Underwood and Punishment
Listening to a popular voice discuss theories of punishment lately, I noticed an interesting interplay between retributive versus deterrent theories. I’m talking, of course, about the country/pop singer Carrie Underwood.
Underwood’s latest all-over-the-radio crossover hit, Before He Cheats, discusses her own somewhat violent reactions to an unnamed Low Down Cheatin’ No Good Scoundrel. Of particular interest is how she connects her reaction to a particular theory of punishment. She sings:
I dug my key into the side of his pretty little souped up 4 wheel drive,
Carved my name into his leather seats,
I took a Louisville slugger to both headlights,
Slashed a hole in all 4 tires —
Maybe next time he’ll think before he cheats.
As any criminal law theorists can attest, there are many different theories of punishment. Punishment may be intended to be retributive — that is, a deserved punishment, proportionate to the offense, based on past actions. Retributive justice is backward-looking — that is, it focuses on past acts, not on likely future acts — and it is often couched in terms of merit or dessert. Or, punishment may be consequentialist — intended to bring about good future consequences. Deterrence — preventing future bad acts — is one type of consequentialist rationale. Consequentialist approaches are forward-looking rather than backward-looking — intended to influence future acts, not punish past acts. To oversimplify, the difference is between “I punish you because it would be wrong for your bad acts to go unpunished” (retributive) versus “I punish you to influence your future decisions” (deterrent version of consequentialist). (And of course, many times, arguments for punishment will combine aspects of retributive justice, deterrence, and other ideas.)
Underwood explicitly states that her actions were motivated by a deterrrent theory of punishment. She has vandalized his car, and the reason that she did so is to deter future bad behavior: “Maybe next time he’ll think before he cheats.” This is a clearly deterrent approach. The stated reason why she has treated the car so rudely is to deter future bad behavior. However, Underwood’s stated deterrence rationale is unconvincing.
As she notes in her song, she has already ended her relationship with the No Good Scoundrel in question.

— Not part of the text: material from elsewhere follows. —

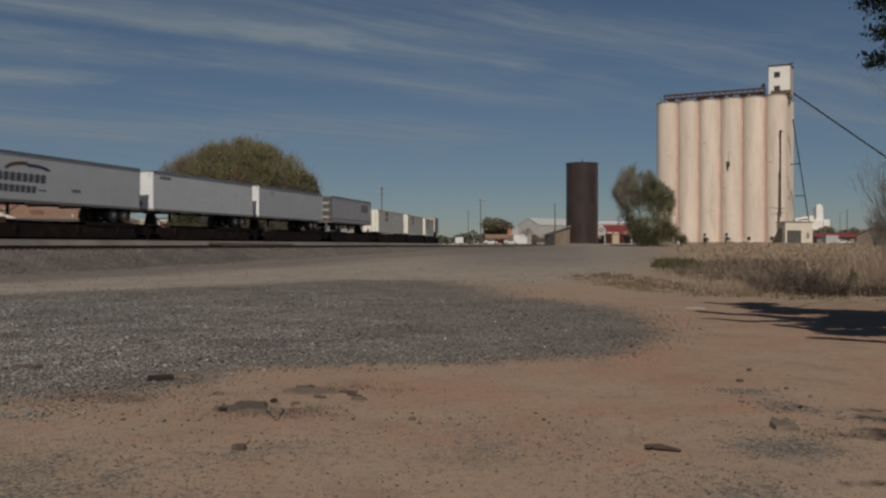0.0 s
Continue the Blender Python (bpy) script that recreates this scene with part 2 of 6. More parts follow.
def leafy(name, a, b, trans=0.25):
    """Foliage: every leaf takes its own shade between a and b."""
    mt = bpy.data.materials.new(name)
    mt.use_nodes = True
    nt = mt.node_tree
    p = nt.nodes["Principled BSDF"]
    p.inputs["Roughness"].default_value = 0.75
    p.inputs["Specular IOR Level"].default_value = 0.25
    geo = nt.nodes.new("ShaderNodeNewGeometry")
    n = nt.nodes.new("ShaderNodeMix")
    n.data_type = "RGBA"
    n.inputs["A"].default_value, n.inputs["B"].default_value = (*a, 1), (*b, 1)
    nt.links.new(geo.outputs["Random Per Island"], n.inputs["Factor"])
    nt.links.new(n.outputs["Result"], p.inputs["Base Color"])
    tr = nt.nodes.new("ShaderNodeBsdfTranslucent")
    nt.links.new(n.outputs["Result"], tr.inputs["Color"])
    mx = nt.nodes.new("ShaderNodeMixShader")
    mx.inputs[0].default_value = trans
    nt.links.new(p.outputs[0], mx.inputs[1])
    nt.links.new(tr.outputs[0], mx.inputs[2])
    nt.links.new(mx.outputs[0], nt.nodes["Material Output"].inputs[0])
    return mt


M["leaf_olive"] = leafy("leaves_olive_brown", (0.262, 0.244, 0.142), (0.372, 0.335, 0.212), 0.5)
M["leaf_grey"] = leafy("twigs_grey_brown", (0.22, 0.195, 0.173), (0.335, 0.293, 0.262), 0.4)
M["leaf_greygreen"] = leafy("leaves_grey_green", (0.215, 0.212, 0.125), (0.335, 0.32, 0.205), 0.5)
M["leaf_far"] = leafy("leaves_far", (0.18, 0.172, 0.118), (0.27, 0.25, 0.175), 0.4)
M["leaf_woods"] = leafy("leaves_far_woods", (0.105, 0.10, 0.075), (0.17, 0.158, 0.118), 0.3)
M["leaf_dark"] = leafy("leaves_dark_green", (0.022, 0.03, 0.014), (0.05, 0.062, 0.026), 0.08)
M["leaf_hanging"] = leafy("leaves_hanging", (0.045, 0.055, 0.032), (0.10, 0.112, 0.07), 0.2)
M["drygrass"] = leafy("dry_grass", (0.205, 0.152, 0.108), (0.305, 0.232, 0.165), 0.3)
M["palegrass"] = leafy("pale_grass", (0.31, 0.232, 0.168), (0.41, 0.315, 0.23), 0.3)
M["fieldgrass"] = leafy("field_grass", (0.40, 0.302, 0.215), (0.51, 0.395, 0.285), 0.3)
M["weed"] = leafy("brown_weeds", (0.15, 0.115, 0.09), (0.24, 0.187, 0.142), 0.25)
M["greengrass"] = leafy("green_grass", (0.085, 0.083, 0.04), (0.15, 0.135, 0.07), 0.3)
M["darkweed"] = leafy("dark_dead_weeds", (0.06, 0.047, 0.039), (0.12, 0.093, 0.074), 0.15)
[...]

Thus, it is questionable what sort of deterrent message he is supposed to receive from her actions. It can’t be “don’t cheat on Carrie, or else she will destroy my car” (which would be a message of deterrence) — because he is no longer linked to Carrie.

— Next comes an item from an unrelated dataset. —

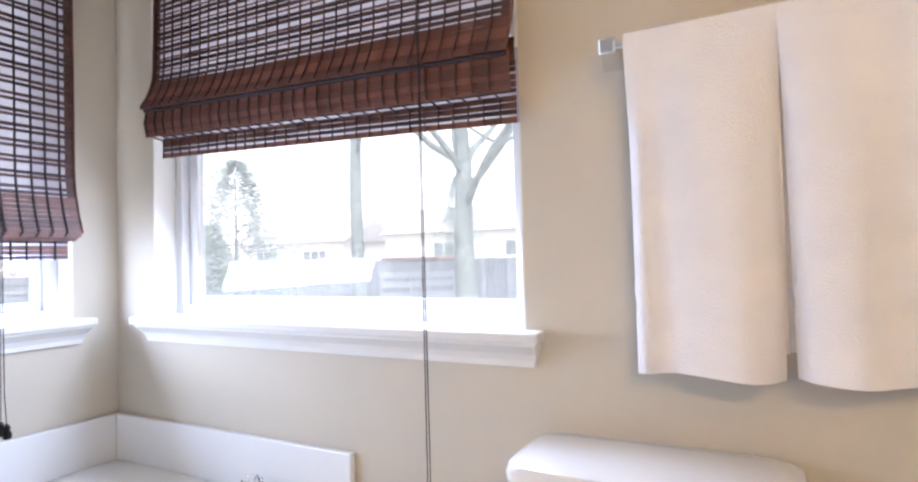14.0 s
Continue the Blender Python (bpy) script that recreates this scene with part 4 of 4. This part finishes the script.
def bath_towel(y0, y1, zb, seed, label):
    t = thing("bath_towel", (-0.068, (y0 + y1) / 2, zb), label, "towel", "bath towels")
    rnd = random.Random(seed)
    ph = rnd.uniform(0, 6)

    def fn(u, v):
        # v runs up the front, over the bar and down the back
        L = 1.478 - zb
        arc = 0.045
        total = L + arc + L * 0.93
        s = v * total
        y = y0 + (y1 - y0) * u
        edge = max(0.0, abs(2 * u - 1) - 0.76) / 0.24
        wob = 0.015 * math.sin(u * 8 + ph + 0.9 * v) + 0.004 * math.sin(u * 15 + 2 * ph)
        if s < L:
            f = s / L
            z = zb + s + 0.003 * math.sin(u * 6 + ph)
            x = -0.090 + wob * (1 - f) ** 0.6 - 0.012 * (1 - f) ** 2 + 0.026 * edge ** 2 * min(1.0, 3 * (1 - f))
            band = max(0.0, 1 - abs(s - 0.135) / 0.035)
            y += 0.0030 * band * math.sin(s * 420) * (1 if u > 0.5 else -1) * edge
            y += 0.006 * math.sin(3 * f + ph) * (0.5 - abs(u - 0.5)) + (y1 - y0) * (0.5 - u) * (0.075 * (1 - f) ** 0.8 - 0.02)
        elif s < L + arc:
            a = (s - L) / arc * math.pi
            x, z = -0.068 - 0.020 * math.cos(a), 1.474 + 0.010 * math.sin(a)
        else:
            f = (s - L - arc) / (L * 0.93)
            x, z = -0.046 + 0.012 * f, 1.474 - f * L * 0.93
        return (x, y, z)

    cloth("cloth", 60, 22, fn, TOWEL, t, 0.017)


bath_towel(-1.672, -1.918, 0.862, 2, "white terry bath towel folded over the towel bar")
bath_towel(-1.919, -2.196, 0.866, 9, "white terry bath towel hung beside another on the bar")

# ---- switch in the bedroom, floor vent ----
sw = thing("light_switch", (-2.39, -4.06, 1.125), "white toggle light switch plate on the dim bedroom wall", "light switch")
part("plate", bx((-2.428, -4.066, 1.068), (-2.358, -4.060, 1.182), 0.002), WHITEP, sw)
part("toggle", bx((-2.398, -4.076, 1.118), (-2.388, -4.066, 1.136), 0.002), WHITEP, sw)
vent = thing("floor_vent", (-1.70, -2.05, 0.0), "white metal floor register with slots", "floor vent")
b = bmesh.new()
box(b, (-1.87, -2.13, 0.0), (-1.58, -2.110, 0.006), 0.002)
box(b, (-1.87, -1.995, 0.0), (-1.58, -1.975, 0.006), 0.002)
box(b, (-1.87, -2.110, 0.0), (-1.850, -1.995, 0.006), 0.002)
box(b, (-1.60, -2.110, 0.0), (-1.58, -1.995, 0.006), 0.002)
part("frame", b, WHITEP, vent)
# near-black sheet in place of the unlit duct below the slats
part("backing", bx((-1.85, -2.11, 0.0), (-1.60, -1.995, 0.001)), DARKV, vent)
for k in range(14):
    part("slat", bx((-1.845 + 0.0175 * k, -2.110, 0.001), (-1.837 + 0.0175 * k, -1.995, 0.005)), WHITEP, vent)

lamp = thing("ceiling_light", (-1.6, -6.0, CEIL_Z), "round warm glass dome light on the bedroom ceiling", "ceiling light")
part("base", lathe(bmesh.new(), [(0.16, 0.0), (0.16, -0.02), (0.15, -0.025)], (-1.6, -6.0, CEIL_Z), 32), NICKEL, lamp, smooth=True)
part("dome", lathe(bmesh.new(), [(0.15, -0.026), (0.145, -0.05), (0.12, -0.085), (0.07, -0.11), (0.02, -0.118)], (-1.6, -6.0, CEIL_Z), 32), DOME, lamp, "lit warm glass dome", True)

cv = thing("ceiling_vent", (-0.40, -1.54, CEIL_Z), "white metal air register with slats on the ceiling", "ceiling vent")
for (x0_, x1_), (y0_, y1_) in (((-0.56, -0.24), (-1.635, -1.615)), ((-0.56, -0.24), (-1.465, -1.445)), ((-0.56, -0.54), (-1.615, -1.465)), ((-0.26, -0.24), (-1.615, -1.465))):
    part("frame", bx((x0_, y0_, CEIL_Z - 0.010), (x1_, y1_, CEIL_Z), 0.002), WHITEP, cv)
# the duct's darkness, painted as a near-black sheet above the slats
part("backing", bx((-0.54, -1.615, CEIL_Z - 0.0015), (-0.26, -1.465, CEIL_Z)), DARKV, cv)
for k in range(10):
    b = bx((-0.54, -0.0055, -0.0012), (-0.26, 0.0055, 0.0012))
    bmesh.ops.transform(b, matrix=Matrix.Translation((0, -1.6065 + 0.0148 * k, CEIL_Z - 0.0065)) @ Matrix.Rotation(radians(35), 4, "X"), verts=b.verts)
    part("slat", b, WHITEP, cv)

# ---- outside ----
GZ = -0.35
b = bmesh.new()
bmesh.ops.create_grid(b, x_segments=40, y_segments=40, size=400, matrix=Matrix.Translation((0, 0, GZ)))
structure("ground", b, LAWN, "pale winter lawn round the house", "ground")


def fence(x0, y0, x1, y1, h, label, capped=()):
    f = thing("wooden_fence", (x0, y0, GZ), label, "fence", "yard fences")
    d = Vector((x1 - x0, y1 - y0, 0))
    L = d.length
    d.normalize()
    nrm = Vector((-d.y, d.x, 0))
    rotz = math.atan2(d.y, d.x)
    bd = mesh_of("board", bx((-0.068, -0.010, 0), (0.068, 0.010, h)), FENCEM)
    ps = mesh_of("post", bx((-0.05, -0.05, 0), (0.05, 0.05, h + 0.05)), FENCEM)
    n = int(L / 0.145)
    for k in range(n):
        p = Vector((x0, y0, GZ)) + d * (0.145 * (k + 0.5))
        piece("board", bd, f, p, (0, 0, rotz))
    rl = mesh_of("rail", bx((0, 0.010, -0.045), (L, 0.05, 0.045)), FENCEM)
    for z in (0.25, h * 0.55, h - 0.2):
        piece("rail", rl, f, Vector((x0, y0, GZ + z)), (0, 0, rotz))
    if capped:
        part("cap_board", bx((x0 - 0.06, capped[0], GZ + h), (x0 + 0.06, capped[1], GZ + h + 0.10), 0.01), CAPRED, f, "faded red-brown cap board")
    for k in range(int(L / 2.4) + 1):
        piece("post", ps, f, Vector((x0, y0, GZ)) + d * (2.4 * k) + nrm * 0.10, (0, 0, rotz))


fence(15.0, 20.0, 15.0, -4.0, 1.38, "weathered grey board fence across the yard", (6.5, 9.7))
fence(15.0, 20.0, -12.0, 20.0, 1.15, "weathered board fence behind the back yard")


def bare_tree(x, y, r, h, seed, label, levels=4, bole=0.42):
    t = thing("bare_tree", (x, y, GZ), label, "tree", "yard trees")
    rnd = random.Random(seed)
    trunk_top = h * bole
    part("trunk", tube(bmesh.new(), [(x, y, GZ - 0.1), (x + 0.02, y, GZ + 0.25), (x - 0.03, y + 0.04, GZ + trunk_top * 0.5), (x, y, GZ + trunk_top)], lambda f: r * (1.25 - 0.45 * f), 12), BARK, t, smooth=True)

    def limb(bm, p, d, L, rr, lev):
        pts = [p]
        q = p.copy()
        dd = d.copy()
        for _ in range(4):
            dd = (dd + Vector((rnd.gauss(0, 0.14), rnd.gauss(0, 0.14), rnd.gauss(0.05, 0.10)))).normalized()
            q = q + dd * (L / 4)
            pts.append(q.copy())
        tube(bm, pts, lambda f: rr * (1 - 0.55 * f), 6 if lev > 1 else 4)
        if lev:
            for k in range(3 if lev > 1 else 4):
                s = pts[rnd.choice((2, 3, 4))]
                nd = (dd + Vector((rnd.gauss(0, 0.6), rnd.gauss(0, 0.6), rnd.gauss(0.2, 0.35)))).normalized()
                limb(bm, s, nd, L * rnd.uniform(0.5, 0.75), rr * 0.45, lev - 1)

    n = 6
    for k in range(n):
        bm = bmesh.new()
        a = 2 * math.pi * k / n + rnd.uniform(-0.3, 0.3)
        d = Vector((math.cos(a) * 0.85, math.sin(a) * 0.85, rnd.uniform(0.35, 0.8))).normalized()
        z = GZ + trunk_top * rnd.uniform(0.62, 0.98)
        limb(bm, Vector((x, y, z)), d, h * rnd.uniform(0.28, 0.4), r * 0.42, levels - 1)
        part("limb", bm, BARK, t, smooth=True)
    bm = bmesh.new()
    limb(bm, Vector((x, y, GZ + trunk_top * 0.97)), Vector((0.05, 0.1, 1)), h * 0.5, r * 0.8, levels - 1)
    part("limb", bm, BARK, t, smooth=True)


bare_tree(9.0, 3.35, 0.205, 8.0, 11, "large bare grey tree in the yard")
bare_tree(14.0, 9.9, 0.21, 9.5, 4, "slender bare tree near the fence", bole=0.75)
bare_tree(4.5, 30.0, 0.18, 9.0, 21, "bare grey tree beyond the back fence")


def rail_panel(x0, y0, x1, y1):
    """A low panel of three slats on posts, standing in the yard."""
    f = thing("slatted_panel", (x0, y0, GZ), "low blue-grey slatted wooden panel before the fence", "slatted panel")
    d = Vector((x1 - x0, y1 - y0, 0)).normalized()
    n = Vector((-d.y, d.x, 0)) * 0.03
    L = math.hypot(x1 - x0, y1 - y0)
    for z, h in ((0.08, 0.15), (0.36, 0.15), (0.60, 0.13)):
        a, b_ = Vector((x0, y0, z)), Vector((x1, y1, z))
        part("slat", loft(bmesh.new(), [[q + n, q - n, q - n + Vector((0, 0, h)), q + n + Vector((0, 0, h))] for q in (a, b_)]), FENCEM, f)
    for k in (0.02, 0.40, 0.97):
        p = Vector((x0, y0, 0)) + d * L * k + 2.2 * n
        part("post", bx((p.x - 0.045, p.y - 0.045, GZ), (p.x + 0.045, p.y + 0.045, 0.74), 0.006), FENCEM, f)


rail_panel(10.6, 6.65, 11.84, 5.17)


def evergreen(x, y, r, h, seed):
    t = thing("evergreen_shrub", (x, y, GZ), "ragged evergreen by the fence, paled as if by haze", "shrub", "evergreens")
    rnd = random.Random(seed)
    part("trunk", tube(bmesh.new(), [(x, y, GZ), (x, y, GZ + h * 0.9)], lambda f: 0.06 * (1 - 0.7 * f), 6), BARK, t)
    bm = bmesh.new()
    for k in range(4200):
        f = rnd.random() ** 0.8
        a = rnd.uniform(0, 2 * math.pi)
        rr = r * (1 - f) ** 0.7 * math.sqrt(rnd.random()) * (0.8 + 0.3 * math.sin(5 * a + 9 * f))
        p = Vector((x + rr * math.cos(a), y + rr * math.sin(a), GZ + 0.1 + h * f))
        d = Vector((math.cos(a), math.sin(a), rnd.uniform(-0.3, 0.5))).normalized() * rnd.uniform(0.14, 0.34)
        s = d.orthogonal().normalized() * rnd.uniform(0.012, 0.034)
        bm.faces.new([bm.verts.new(p - s), bm.verts.new(p + s), bm.verts.new(p + d)])
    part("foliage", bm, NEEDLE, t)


evergreen(10.2, 11.2, 2.6, 4.2, 2)
evergreen(12.0, 14.5, 1.2, 2.6, 6)
evergreen(25.0, 12.0, 2.0, 5.5, 7)
evergreen(24.0, 1.5, 1.6, 5.0, 9)


def house(x, y, w, dpt, h, roof, label, facing_x=True):
    ho = thing("house", (x, y, GZ), label, "house", "neighbouring houses")
    part("wall", bx((x, y - w / 2, GZ), (x + dpt, y + w / 2, GZ + h)), SIDING, ho)
    b = bmesh.new()
    o = 0.4
    loft(b, [[(x - o, y - w / 2 - o, GZ + h), (x + dpt + o, y - w / 2 - o, GZ + h), (x + dpt / 2, y - w / 2 - o, GZ + h + roof)], [(x - o, y + w / 2 + o, GZ + h), (x + dpt + o, y + w / 2 + o, GZ + h), (x + dpt / 2, y + w / 2 + o, GZ + h + roof)]])
    part("roof", b, SHINGLE, ho)
    k = -w / 2 + 1.5
    while k < w / 2 - 2.7:
        wn_ = part("window", bx((x - 0.06, y + k, GZ + h - 1.7), (x - 0.001, y + k + 2.5, GZ + h - 0.6), 0.01), VINYL, ho)
        for j in range(3):
            part("pane", bx((x - 0.07, y + k + 0.10 + 0.80 * j, GZ + h - 1.60), (x - 0.0601, y + k + 0.80 + 0.80 * j, GZ + h - 0.70)), DARKGL, wn_)
        k += 5.2


house(32.0, 15.0, 13.0, 8.0, 3.1, 2.0, "pale neighbouring house with a low gable roof")
house(34.0, 33.0, 12.0, 8.0, 2.9, 1.8, "pale low neighbouring house beyond the fence")


def tree_line(x0, y0, x1, y1, h, seed):
    """A far, ragged line of bare woods, added to close off the sky's dark horizon."""
    rnd = random.Random(seed)
    bm = bmesh.new()
    n = 900
    for k in range(n):
        f = k / n
        x, y = x0 + (x1 - x0) * f + rnd.gauss(0, 3), y0 + (y1 - y0) * f + rnd.gauss(0, 3)
        hh = h * rnd.uniform(0.5, 1.1)
        for q in range(5):
            a = rnd.uniform(0, 6.28)
            p = Vector((x + math.cos(a) * 0.9, y + math.sin(a) * 0.9, GZ + hh * rnd.uniform(0.1, 0.9)))
            e = Vector((rnd.gauss(0, 1), rnd.gauss(0, 1), rnd.uniform(0.5, 2.2)))
            s_ = e.orthogonal().normalized() * rnd.uniform(0.12, 0.35)
            bm.faces.new([bm.verts.new(p - s_), bm.verts.new(p + s_), bm.verts.new(p + e)])
        bm.faces.new([bm.verts.new((x - 0.15, y, GZ)), bm.verts.new((x + 0.15, y, GZ)), bm.verts.new((x, y, GZ + hh))])
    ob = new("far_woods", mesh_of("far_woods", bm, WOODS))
    tagged(ob, "added bare woods far beyond the fences, paled as by haze", "woods", kind="stuff")


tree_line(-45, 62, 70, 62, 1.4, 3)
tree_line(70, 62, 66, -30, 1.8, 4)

Underwood seems to suggest that a broader deterrent message has been sent — “don’t cheat on a woman in general, or she might destroy your car.” The problem with this approach is that deterrence must be credible in order to be effective. Underwood’s actions were relatively unusual in nature, and thus unlikely to provide much in the way of future deterrence. There is also the question of why Underwood would risk criminal prosecution herself to engage in an act intended solely to reform a No Good Scoundrel who she is no longer dating.
The more likely motivation, really, is retributive — Underwood is simply angry with the No Good Scoundrel in question, and her mistreatment of his pretty-little-souped-up-four-wheel-drive is intended to express that anger. Cast as retribution, her actions are understandable. Her mockery of the No Good Scoundrel also supports this idea.
This leaves us to explain Underwood’s desire to couch her actions as deterrent. Instead of simply saying, “I trashed your car because you treated me badly and I disliked that treatment,” — a perfectly respectable chain of logic — she offers the more convoluted and less convincing, “I trashed your car because I hope to deter future bad behavior.” Apparently, deterrent actions are more respectable than retributive actions, and so Underwood chooses to frame her acts as deterrent, despite the implausibility of the label. What’s really odd is that all of this is taking place in the context of a country song. If you can’t be retributive in a country song, where can you be retributive?
I really hope that this post deters future misapplications of theories of punishment in country songs.